* _Your objective_
Each line below that contains "part" counts once; report the total and nothing more.

* _Dataset excerpt_
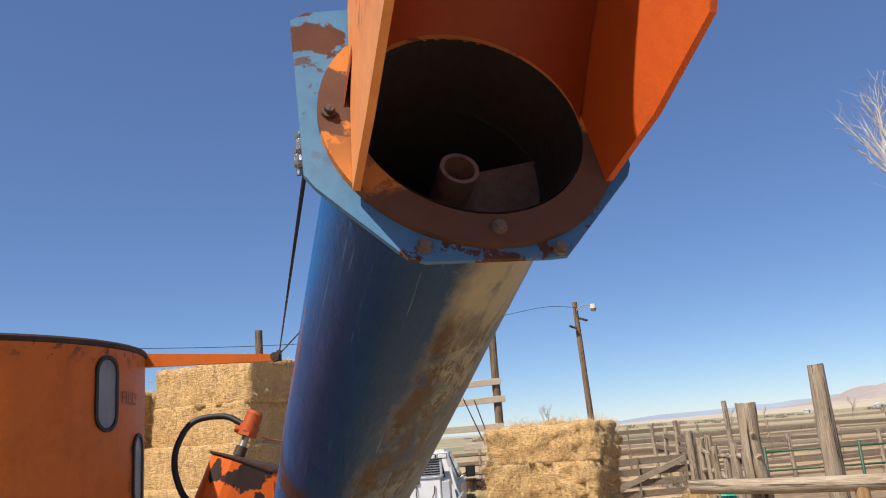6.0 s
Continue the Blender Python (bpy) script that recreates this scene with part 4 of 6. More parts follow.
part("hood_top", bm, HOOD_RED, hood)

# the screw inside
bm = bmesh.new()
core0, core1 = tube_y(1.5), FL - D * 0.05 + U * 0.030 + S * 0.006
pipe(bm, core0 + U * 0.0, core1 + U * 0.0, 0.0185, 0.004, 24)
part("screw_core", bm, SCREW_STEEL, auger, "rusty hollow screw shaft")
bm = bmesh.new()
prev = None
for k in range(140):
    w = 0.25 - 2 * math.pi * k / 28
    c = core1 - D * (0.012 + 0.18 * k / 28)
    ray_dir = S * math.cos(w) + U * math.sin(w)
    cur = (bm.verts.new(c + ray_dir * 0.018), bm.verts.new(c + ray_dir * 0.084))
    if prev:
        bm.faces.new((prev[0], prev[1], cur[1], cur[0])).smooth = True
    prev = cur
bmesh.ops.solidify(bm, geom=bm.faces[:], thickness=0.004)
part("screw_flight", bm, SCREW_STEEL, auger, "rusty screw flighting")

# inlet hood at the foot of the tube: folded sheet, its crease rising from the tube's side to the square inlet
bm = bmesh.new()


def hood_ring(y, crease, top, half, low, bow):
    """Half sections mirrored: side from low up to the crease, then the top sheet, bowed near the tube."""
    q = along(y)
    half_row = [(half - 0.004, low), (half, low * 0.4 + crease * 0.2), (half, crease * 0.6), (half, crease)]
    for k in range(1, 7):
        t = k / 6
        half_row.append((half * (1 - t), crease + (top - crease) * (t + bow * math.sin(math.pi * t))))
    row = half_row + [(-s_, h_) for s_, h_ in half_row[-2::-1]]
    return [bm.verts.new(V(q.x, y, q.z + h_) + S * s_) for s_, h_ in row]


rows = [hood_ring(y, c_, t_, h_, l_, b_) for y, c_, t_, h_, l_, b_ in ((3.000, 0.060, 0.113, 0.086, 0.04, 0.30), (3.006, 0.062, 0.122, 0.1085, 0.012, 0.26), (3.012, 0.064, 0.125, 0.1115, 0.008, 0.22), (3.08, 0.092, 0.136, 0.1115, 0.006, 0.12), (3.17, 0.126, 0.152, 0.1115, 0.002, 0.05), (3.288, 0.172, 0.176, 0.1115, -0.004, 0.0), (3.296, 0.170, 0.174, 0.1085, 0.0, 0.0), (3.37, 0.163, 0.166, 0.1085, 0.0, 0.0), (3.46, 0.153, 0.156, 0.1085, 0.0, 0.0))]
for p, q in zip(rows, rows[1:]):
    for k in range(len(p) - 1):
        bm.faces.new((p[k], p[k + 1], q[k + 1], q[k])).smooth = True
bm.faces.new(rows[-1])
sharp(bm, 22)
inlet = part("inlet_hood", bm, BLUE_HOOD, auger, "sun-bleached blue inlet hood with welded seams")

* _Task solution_
5